Restate, exactly and only, the lines from the first through the line containing "FX, BACK = -2.217, K_W".
---
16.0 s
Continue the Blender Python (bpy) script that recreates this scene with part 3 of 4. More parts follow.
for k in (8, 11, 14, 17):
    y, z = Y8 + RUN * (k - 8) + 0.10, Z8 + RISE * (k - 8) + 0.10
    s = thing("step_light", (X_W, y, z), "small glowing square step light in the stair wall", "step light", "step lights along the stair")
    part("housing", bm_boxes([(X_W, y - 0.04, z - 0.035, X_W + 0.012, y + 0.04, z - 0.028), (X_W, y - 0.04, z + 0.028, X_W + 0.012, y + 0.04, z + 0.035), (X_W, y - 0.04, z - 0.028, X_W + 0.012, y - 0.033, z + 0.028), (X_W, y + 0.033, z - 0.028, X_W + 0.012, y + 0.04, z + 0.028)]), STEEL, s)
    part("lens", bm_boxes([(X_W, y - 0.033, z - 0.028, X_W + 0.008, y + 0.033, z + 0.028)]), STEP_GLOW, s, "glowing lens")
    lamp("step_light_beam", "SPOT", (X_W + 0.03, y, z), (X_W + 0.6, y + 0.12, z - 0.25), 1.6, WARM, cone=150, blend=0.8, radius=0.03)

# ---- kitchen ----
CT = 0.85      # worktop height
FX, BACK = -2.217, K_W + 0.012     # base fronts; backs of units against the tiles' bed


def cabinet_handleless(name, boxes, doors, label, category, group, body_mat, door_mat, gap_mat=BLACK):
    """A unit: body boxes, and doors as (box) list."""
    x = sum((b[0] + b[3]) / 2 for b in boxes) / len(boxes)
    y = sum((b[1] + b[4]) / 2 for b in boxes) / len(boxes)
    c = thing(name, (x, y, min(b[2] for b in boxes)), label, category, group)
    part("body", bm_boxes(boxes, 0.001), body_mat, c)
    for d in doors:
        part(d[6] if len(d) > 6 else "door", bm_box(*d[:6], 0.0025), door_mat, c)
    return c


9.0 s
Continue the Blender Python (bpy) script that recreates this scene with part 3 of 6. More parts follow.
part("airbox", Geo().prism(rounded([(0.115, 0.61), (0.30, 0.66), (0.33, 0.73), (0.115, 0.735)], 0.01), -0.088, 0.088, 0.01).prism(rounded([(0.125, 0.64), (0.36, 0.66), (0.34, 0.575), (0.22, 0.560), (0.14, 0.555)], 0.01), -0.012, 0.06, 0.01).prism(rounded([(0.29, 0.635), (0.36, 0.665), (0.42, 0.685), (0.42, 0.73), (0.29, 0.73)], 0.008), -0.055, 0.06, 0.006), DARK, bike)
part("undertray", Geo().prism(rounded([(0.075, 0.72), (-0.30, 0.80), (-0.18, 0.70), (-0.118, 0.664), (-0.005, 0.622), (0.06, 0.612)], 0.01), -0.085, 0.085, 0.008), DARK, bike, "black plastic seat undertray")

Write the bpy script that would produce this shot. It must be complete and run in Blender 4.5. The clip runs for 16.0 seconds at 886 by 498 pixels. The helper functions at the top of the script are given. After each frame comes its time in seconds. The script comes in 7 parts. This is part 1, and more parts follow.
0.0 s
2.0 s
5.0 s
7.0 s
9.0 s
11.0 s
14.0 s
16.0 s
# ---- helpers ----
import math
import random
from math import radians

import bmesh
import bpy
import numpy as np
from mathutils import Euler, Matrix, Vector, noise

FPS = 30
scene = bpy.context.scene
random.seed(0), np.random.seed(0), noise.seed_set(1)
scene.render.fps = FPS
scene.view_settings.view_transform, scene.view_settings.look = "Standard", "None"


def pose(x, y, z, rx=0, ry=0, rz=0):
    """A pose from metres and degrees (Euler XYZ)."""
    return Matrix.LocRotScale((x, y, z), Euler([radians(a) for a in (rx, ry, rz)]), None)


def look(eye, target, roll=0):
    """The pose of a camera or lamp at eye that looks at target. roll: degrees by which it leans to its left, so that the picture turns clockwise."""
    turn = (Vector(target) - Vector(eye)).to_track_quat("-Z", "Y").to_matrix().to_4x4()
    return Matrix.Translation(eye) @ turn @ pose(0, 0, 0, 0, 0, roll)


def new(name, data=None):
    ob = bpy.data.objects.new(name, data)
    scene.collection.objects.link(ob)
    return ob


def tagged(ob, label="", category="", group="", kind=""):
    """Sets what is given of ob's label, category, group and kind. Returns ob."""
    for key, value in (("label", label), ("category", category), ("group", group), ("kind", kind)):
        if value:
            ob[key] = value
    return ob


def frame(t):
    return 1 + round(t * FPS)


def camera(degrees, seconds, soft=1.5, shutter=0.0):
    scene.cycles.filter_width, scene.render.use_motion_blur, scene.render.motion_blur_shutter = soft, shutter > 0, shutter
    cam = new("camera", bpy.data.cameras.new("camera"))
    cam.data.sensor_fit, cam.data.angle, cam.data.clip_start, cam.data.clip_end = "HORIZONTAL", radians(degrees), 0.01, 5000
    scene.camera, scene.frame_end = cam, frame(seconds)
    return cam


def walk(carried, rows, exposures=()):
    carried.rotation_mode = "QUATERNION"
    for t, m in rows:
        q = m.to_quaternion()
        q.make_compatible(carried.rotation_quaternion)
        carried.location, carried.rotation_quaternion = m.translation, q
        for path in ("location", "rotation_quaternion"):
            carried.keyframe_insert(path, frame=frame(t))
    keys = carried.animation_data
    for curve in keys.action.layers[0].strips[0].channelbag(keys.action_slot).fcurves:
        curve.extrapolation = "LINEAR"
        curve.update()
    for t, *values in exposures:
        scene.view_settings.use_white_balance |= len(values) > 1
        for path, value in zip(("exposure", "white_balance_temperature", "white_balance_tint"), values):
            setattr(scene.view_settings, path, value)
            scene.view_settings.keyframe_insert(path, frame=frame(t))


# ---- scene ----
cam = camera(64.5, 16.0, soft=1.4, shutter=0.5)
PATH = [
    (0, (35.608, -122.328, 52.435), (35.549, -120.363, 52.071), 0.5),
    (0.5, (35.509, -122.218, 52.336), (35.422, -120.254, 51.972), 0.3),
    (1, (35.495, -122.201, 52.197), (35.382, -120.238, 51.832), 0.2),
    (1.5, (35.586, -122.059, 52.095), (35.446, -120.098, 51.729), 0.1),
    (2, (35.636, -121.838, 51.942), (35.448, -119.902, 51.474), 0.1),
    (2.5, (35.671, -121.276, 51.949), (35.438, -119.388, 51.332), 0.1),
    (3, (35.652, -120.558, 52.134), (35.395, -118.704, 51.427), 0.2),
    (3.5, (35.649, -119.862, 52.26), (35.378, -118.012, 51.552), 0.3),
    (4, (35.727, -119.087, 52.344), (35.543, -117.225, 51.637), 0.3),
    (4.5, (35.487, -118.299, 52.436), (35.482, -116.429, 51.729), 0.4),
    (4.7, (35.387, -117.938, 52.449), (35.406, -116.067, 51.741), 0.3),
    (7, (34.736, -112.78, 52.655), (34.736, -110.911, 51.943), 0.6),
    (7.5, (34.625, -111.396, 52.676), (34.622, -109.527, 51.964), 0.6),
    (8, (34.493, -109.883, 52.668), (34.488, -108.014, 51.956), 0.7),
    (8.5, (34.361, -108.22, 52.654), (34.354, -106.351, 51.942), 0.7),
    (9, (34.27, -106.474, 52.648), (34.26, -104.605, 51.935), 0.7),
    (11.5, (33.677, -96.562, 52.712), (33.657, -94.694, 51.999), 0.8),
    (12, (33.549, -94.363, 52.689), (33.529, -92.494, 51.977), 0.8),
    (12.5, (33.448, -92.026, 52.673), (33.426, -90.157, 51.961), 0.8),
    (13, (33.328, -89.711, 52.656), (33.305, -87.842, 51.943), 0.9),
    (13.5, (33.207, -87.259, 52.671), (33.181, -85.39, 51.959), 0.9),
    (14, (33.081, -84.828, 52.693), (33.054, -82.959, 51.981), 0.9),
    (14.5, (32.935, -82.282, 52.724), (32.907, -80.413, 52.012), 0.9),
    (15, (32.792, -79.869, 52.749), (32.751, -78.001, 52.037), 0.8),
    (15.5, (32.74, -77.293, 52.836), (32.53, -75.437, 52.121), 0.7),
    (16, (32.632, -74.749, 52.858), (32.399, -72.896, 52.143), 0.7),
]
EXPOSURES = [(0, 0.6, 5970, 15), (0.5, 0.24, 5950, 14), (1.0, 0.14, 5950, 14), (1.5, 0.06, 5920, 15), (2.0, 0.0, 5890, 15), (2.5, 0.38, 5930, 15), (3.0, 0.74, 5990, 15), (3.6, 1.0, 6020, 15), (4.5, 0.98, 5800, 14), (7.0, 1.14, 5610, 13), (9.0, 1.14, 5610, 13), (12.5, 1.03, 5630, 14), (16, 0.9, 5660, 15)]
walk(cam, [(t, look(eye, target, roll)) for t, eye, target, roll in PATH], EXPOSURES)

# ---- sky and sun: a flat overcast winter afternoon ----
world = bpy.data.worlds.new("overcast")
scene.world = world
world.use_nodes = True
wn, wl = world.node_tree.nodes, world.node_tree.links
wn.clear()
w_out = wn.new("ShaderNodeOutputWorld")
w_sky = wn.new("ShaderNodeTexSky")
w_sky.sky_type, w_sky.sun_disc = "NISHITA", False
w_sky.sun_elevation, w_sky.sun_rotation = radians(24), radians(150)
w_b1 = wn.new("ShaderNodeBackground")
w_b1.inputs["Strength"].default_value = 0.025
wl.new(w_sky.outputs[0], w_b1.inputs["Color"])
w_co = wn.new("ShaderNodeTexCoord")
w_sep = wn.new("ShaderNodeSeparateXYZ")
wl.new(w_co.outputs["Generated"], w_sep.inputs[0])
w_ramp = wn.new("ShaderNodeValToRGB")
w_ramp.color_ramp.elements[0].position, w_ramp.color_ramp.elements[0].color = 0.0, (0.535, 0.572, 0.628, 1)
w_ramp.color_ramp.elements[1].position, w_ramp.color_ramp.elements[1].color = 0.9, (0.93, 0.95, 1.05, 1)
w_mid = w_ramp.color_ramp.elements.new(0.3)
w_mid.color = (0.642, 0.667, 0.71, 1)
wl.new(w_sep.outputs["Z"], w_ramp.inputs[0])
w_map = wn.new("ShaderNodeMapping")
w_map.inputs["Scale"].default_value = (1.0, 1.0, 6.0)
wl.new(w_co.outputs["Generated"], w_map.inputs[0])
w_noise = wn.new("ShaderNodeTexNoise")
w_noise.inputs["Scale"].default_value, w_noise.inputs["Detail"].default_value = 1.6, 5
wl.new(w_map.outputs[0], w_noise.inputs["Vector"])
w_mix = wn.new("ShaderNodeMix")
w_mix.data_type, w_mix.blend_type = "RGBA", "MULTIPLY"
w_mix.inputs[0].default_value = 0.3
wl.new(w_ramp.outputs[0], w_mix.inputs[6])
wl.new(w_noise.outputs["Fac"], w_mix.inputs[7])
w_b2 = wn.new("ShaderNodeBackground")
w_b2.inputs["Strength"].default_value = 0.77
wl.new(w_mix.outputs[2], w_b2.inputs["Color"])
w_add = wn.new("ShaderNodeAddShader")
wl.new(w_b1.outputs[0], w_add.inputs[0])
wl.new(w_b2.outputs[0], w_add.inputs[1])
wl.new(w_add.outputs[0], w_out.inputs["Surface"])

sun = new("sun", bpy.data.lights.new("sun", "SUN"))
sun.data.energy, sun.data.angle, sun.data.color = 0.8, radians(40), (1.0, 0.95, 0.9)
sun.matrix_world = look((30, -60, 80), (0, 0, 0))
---
→ **Reply**
16.0 s
Continue the Blender Python (bpy) script that recreates this scene with part 3 of 4. More parts follow.
for k in (8, 11, 14, 17):
    y, z = Y8 + RUN * (k - 8) + 0.10, Z8 + RISE * (k - 8) + 0.10
    s = thing("step_light", (X_W, y, z), "small glowing square step light in the stair wall", "step light", "step lights along the stair")
    part("housing", bm_boxes([(X_W, y - 0.04, z - 0.035, X_W + 0.012, y + 0.04, z - 0.028), (X_W, y - 0.04, z + 0.028, X_W + 0.012, y + 0.04, z + 0.035), (X_W, y - 0.04, z - 0.028, X_W + 0.012, y - 0.033, z + 0.028), (X_W, y + 0.033, z - 0.028, X_W + 0.012, y + 0.04, z + 0.028)]), STEEL, s)
    part("lens", bm_boxes([(X_W, y - 0.033, z - 0.028, X_W + 0.008, y + 0.033, z + 0.028)]), STEP_GLOW, s, "glowing lens")
    lamp("step_light_beam", "SPOT", (X_W + 0.03, y, z), (X_W + 0.6, y + 0.12, z - 0.25), 1.6, WARM, cone=150, blend=0.8, radius=0.03)

# ---- kitchen ----
CT = 0.85      # worktop height
FX, BACK = -2.217, K_W + 0.012     # base fronts; backs of units against the tiles' bed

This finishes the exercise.